(INFORMATION GIVEN):
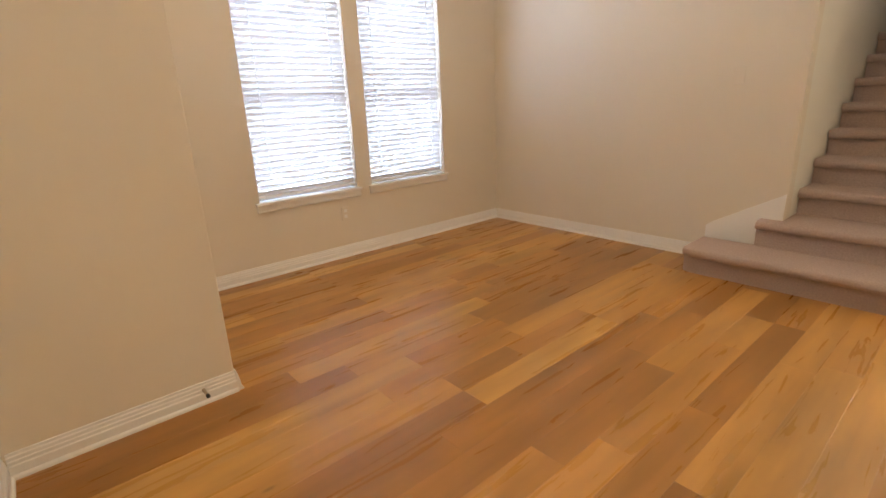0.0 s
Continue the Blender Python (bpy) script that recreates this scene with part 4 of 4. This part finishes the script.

==

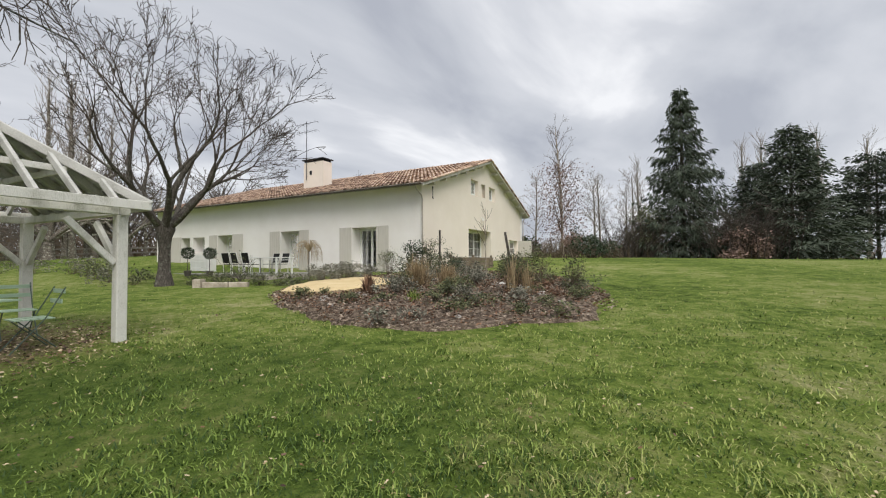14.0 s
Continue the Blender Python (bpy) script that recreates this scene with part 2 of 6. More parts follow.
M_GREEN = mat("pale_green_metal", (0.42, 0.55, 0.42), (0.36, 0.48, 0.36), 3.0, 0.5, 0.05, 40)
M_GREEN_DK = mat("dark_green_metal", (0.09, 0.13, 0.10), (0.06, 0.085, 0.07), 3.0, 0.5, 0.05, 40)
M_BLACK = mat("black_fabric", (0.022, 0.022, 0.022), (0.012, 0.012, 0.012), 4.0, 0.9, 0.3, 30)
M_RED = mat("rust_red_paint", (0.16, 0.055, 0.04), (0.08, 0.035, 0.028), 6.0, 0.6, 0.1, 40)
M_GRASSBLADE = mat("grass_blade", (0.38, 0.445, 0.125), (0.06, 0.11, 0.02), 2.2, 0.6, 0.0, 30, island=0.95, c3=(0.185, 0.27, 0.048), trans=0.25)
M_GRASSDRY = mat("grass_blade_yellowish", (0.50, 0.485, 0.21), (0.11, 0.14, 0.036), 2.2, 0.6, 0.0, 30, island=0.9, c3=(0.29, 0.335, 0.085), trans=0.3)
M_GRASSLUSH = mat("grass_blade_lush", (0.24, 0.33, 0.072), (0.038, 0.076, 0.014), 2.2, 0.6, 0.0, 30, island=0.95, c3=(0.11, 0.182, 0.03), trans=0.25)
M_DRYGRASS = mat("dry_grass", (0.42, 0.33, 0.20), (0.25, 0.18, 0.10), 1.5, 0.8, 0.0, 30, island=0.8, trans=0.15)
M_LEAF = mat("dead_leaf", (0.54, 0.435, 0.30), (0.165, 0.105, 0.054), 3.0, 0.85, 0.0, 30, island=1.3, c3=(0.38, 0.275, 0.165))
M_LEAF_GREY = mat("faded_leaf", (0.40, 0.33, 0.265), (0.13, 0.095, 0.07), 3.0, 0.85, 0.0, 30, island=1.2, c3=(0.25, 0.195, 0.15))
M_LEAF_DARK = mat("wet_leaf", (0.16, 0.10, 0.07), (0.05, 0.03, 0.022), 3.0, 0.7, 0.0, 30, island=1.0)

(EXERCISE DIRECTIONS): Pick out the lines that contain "this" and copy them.

(CORRECT ANSWER):
Continue the Blender Python (bpy) script that recreates this scene with part 4 of 4. This part finishes the script.
Continue the Blender Python (bpy) script that recreates this scene with part 2 of 6. More parts follow.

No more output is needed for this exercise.